**Information shown**.
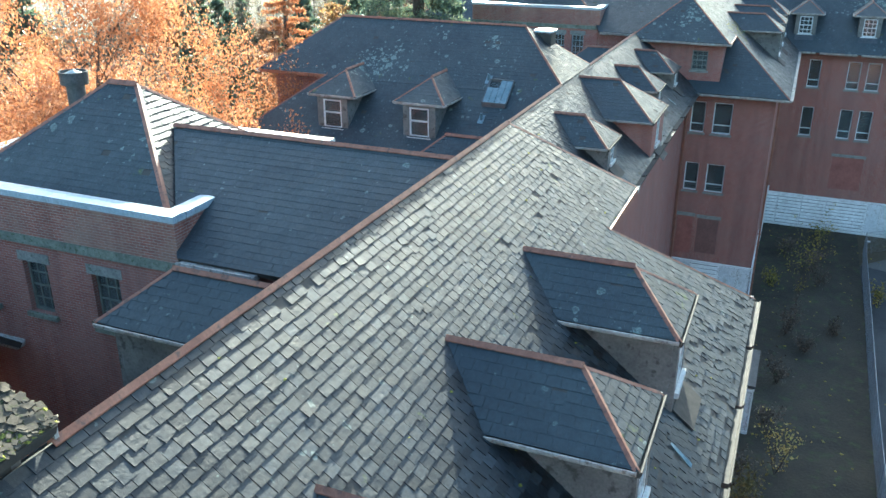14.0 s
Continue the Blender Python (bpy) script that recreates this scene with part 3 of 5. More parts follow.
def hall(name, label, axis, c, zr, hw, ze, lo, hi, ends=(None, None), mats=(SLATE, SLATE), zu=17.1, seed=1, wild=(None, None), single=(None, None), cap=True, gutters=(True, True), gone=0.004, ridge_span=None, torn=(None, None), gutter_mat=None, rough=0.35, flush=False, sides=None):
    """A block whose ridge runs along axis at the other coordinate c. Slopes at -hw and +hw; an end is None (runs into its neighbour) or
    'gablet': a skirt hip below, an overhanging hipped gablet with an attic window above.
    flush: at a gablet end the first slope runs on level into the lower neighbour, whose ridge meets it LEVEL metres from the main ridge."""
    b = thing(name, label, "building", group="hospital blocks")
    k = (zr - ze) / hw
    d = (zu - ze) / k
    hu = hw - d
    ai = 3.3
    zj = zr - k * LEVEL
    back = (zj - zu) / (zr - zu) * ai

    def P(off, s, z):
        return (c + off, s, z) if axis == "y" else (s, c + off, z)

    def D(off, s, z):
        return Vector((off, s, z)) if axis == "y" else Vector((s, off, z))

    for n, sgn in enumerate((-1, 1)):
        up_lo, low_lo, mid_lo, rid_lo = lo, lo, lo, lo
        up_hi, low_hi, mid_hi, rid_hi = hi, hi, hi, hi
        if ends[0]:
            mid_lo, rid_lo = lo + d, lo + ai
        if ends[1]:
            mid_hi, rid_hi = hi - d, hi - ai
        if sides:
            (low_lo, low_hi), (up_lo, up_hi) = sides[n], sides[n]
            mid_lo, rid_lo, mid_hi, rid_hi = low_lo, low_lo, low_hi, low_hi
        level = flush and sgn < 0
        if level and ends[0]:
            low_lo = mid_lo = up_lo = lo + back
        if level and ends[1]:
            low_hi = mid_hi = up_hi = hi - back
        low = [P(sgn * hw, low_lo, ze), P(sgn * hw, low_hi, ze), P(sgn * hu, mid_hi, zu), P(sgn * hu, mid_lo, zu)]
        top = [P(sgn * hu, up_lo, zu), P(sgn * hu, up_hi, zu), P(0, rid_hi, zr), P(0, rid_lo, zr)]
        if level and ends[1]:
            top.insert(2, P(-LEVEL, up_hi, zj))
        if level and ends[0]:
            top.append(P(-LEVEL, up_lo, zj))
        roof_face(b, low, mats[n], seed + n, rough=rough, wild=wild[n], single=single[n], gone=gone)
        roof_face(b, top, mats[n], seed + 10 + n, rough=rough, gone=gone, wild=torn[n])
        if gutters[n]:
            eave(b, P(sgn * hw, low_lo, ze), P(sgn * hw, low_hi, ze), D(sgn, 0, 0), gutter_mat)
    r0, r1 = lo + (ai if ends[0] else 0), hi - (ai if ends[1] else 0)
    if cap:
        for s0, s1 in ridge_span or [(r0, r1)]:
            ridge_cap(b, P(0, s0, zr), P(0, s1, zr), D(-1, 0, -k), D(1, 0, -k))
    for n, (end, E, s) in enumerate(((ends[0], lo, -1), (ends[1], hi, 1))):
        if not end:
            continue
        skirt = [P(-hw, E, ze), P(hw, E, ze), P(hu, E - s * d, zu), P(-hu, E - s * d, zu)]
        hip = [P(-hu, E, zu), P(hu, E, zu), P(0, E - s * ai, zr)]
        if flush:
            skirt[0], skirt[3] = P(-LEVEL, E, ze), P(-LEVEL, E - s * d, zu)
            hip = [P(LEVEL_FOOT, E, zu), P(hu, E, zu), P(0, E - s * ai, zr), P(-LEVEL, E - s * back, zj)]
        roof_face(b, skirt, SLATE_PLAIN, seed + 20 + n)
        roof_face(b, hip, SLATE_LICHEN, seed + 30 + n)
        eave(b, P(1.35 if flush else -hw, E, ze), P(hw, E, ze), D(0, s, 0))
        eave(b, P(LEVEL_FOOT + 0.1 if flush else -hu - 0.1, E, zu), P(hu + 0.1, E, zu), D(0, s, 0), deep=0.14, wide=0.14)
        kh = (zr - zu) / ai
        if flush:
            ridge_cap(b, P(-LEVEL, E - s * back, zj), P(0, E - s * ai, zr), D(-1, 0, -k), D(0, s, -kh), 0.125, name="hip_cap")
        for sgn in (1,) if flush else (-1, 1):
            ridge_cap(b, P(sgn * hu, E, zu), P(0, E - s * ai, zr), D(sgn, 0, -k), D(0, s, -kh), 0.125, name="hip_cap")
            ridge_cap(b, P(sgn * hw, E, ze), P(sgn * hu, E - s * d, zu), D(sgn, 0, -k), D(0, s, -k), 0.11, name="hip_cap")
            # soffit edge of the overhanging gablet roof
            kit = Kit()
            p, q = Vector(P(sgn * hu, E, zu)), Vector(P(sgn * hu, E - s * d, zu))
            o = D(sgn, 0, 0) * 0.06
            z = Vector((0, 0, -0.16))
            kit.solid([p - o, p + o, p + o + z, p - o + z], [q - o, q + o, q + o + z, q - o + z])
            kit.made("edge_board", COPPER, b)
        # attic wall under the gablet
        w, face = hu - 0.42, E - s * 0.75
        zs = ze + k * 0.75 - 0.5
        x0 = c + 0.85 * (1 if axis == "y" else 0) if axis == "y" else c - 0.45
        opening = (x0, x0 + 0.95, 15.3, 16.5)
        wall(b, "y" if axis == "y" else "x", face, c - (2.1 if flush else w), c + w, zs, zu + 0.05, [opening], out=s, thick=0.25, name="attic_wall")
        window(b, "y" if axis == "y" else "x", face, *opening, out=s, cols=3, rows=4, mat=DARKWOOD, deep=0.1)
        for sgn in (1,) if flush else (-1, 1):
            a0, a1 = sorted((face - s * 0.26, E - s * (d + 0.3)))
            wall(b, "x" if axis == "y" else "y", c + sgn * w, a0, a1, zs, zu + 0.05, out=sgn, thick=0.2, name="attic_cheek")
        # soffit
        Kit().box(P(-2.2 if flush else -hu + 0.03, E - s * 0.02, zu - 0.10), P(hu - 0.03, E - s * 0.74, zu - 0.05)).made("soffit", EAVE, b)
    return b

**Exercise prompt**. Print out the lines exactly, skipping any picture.

**Result for this exercise**.
14.0 s
Continue the Blender Python (bpy) script that recreates this scene with part 3 of 5. More parts follow.
def hall(name, label, axis, c, zr, hw, ze, lo, hi, ends=(None, None), mats=(SLATE, SLATE), zu=17.1, seed=1, wild=(None, None), single=(None, None), cap=True, gutters=(True, True), gone=0.004, ridge_span=None, torn=(None, None), gutter_mat=None, rough=0.35, flush=False, sides=None):
    """A block whose ridge runs along axis at the other coordinate c. Slopes at -hw and +hw; an end is None (runs into its neighbour) or
    'gablet': a skirt hip below, an overhanging hipped gablet with an attic window above.
    flush: at a gablet end the first slope runs on level into the lower neighbour, whose ridge meets it LEVEL metres from the main ridge."""
    b = thing(name, label, "building", group="hospital blocks")
    k = (zr - ze) / hw
    d = (zu - ze) / k
    hu = hw - d
    ai = 3.3
    zj = zr - k * LEVEL
    back = (zj - zu) / (zr - zu) * ai

    def P(off, s, z):
        return (c + off, s, z) if axis == "y" else (s, c + off, z)

    def D(off, s, z):
        return Vector((off, s, z)) if axis == "y" else Vector((s, off, z))

    for n, sgn in enumerate((-1, 1)):
        up_lo, low_lo, mid_lo, rid_lo = lo, lo, lo, lo
        up_hi, low_hi, mid_hi, rid_hi = hi, hi, hi, hi
        if ends[0]:
            mid_lo, rid_lo = lo + d, lo + ai
        if ends[1]:
            mid_hi, rid_hi = hi - d, hi - ai
        if sides:
            (low_lo, low_hi), (up_lo, up_hi) = sides[n], sides[n]
            mid_lo, rid_lo, mid_hi, rid_hi = low_lo, low_lo, low_hi, low_hi
        level = flush and sgn < 0
        if level and ends[0]:
            low_lo = mid_lo = up_lo = lo + back
        if level and ends[1]:
            low_hi = mid_hi = up_hi = hi - back
        low = [P(sgn * hw, low_lo, ze), P(sgn * hw, low_hi, ze), P(sgn * hu, mid_hi, zu), P(sgn * hu, mid_lo, zu)]
        top = [P(sgn * hu, up_lo, zu), P(sgn * hu, up_hi, zu), P(0, rid_hi, zr), P(0, rid_lo, zr)]
        if level and ends[1]:
            top.insert(2, P(-LEVEL, up_hi, zj))
        if level and ends[0]:
            top.append(P(-LEVEL, up_lo, zj))
        roof_face(b, low, mats[n], seed + n, rough=rough, wild=wild[n], single=single[n], gone=gone)
        roof_face(b, top, mats[n], seed + 10 + n, rough=rough, gone=gone, wild=torn[n])
        if gutters[n]:
            eave(b, P(sgn * hw, low_lo, ze), P(sgn * hw, low_hi, ze), D(sgn, 0, 0), gutter_mat)
    r0, r1 = lo + (ai if ends[0] else 0), hi - (ai if ends[1] else 0)
    if cap:
        for s0, s1 in ridge_span or [(r0, r1)]:
            ridge_cap(b, P(0, s0, zr), P(0, s1, zr), D(-1, 0, -k), D(1, 0, -k))
    for n, (end, E, s) in enumerate(((ends[0], lo, -1), (ends[1], hi, 1))):
        if not end:
            continue
        skirt = [P(-hw, E, ze), P(hw, E, ze), P(hu, E - s * d, zu), P(-hu, E - s * d, zu)]
        hip = [P(-hu, E, zu), P(hu, E, zu), P(0, E - s * ai, zr)]
        if flush:
            skirt[0], skirt[3] = P(-LEVEL, E, ze), P(-LEVEL, E - s * d, zu)
            hip = [P(LEVEL_FOOT, E, zu), P(hu, E, zu), P(0, E - s * ai, zr), P(-LEVEL, E - s * back, zj)]
        roof_face(b, skirt, SLATE_PLAIN, seed + 20 + n)
        roof_face(b, hip, SLATE_LICHEN, seed + 30 + n)
        eave(b, P(1.35 if flush else -hw, E, ze), P(hw, E, ze), D(0, s, 0))
        eave(b, P(LEVEL_FOOT + 0.1 if flush else -hu - 0.1, E, zu), P(hu + 0.1, E, zu), D(0, s, 0), deep=0.14, wide=0.14)
        kh = (zr - zu) / ai
        if flush:
            ridge_cap(b, P(-LEVEL, E - s * back, zj), P(0, E - s * ai, zr), D(-1, 0, -k), D(0, s, -kh), 0.125, name="hip_cap")
        for sgn in (1,) if flush else (-1, 1):
            ridge_cap(b, P(sgn * hu, E, zu), P(0, E - s * ai, zr), D(sgn, 0, -k), D(0, s, -kh), 0.125, name="hip_cap")
            ridge_cap(b, P(sgn * hw, E, ze), P(sgn * hu, E - s * d, zu), D(sgn, 0, -k), D(0, s, -k), 0.11, name="hip_cap")
            # soffit edge of the overhanging gablet roof
            kit = Kit()
            p, q = Vector(P(sgn * hu, E, zu)), Vector(P(sgn * hu, E - s * d, zu))
            o = D(sgn, 0, 0) * 0.06
            z = Vector((0, 0, -0.16))
            kit.solid([p - o, p + o, p + o + z, p - o + z], [q - o, q + o, q + o + z, q - o + z])
            kit.made("edge_board", COPPER, b)
        # attic wall under the gablet
        w, face = hu - 0.42, E - s * 0.75
        zs = ze + k * 0.75 - 0.5
        x0 = c + 0.85 * (1 if axis == "y" else 0) if axis == "y" else c - 0.45
        opening = (x0, x0 + 0.95, 15.3, 16.5)
        wall(b, "y" if axis == "y" else "x", face, c - (2.1 if flush else w), c + w, zs, zu + 0.05, [opening], out=s, thick=0.25, name="attic_wall")
        window(b, "y" if axis == "y" else "x", face, *opening, out=s, cols=3, rows=4, mat=DARKWOOD, deep=0.1)
        for sgn in (1,) if flush else (-1, 1):
            a0, a1 = sorted((face - s * 0.26, E - s * (d + 0.3)))
            wall(b, "x" if axis == "y" else "y", c + sgn * w, a0, a1, zs, zu + 0.05, out=sgn, thick=0.2, name="attic_cheek")
        # soffit
        Kit().box(P(-2.2 if flush else -hu + 0.03, E - s * 0.02, zu - 0.10), P(hu - 0.03, E - s * 0.74, zu - 0.05)).made("soffit", EAVE, b)
    return b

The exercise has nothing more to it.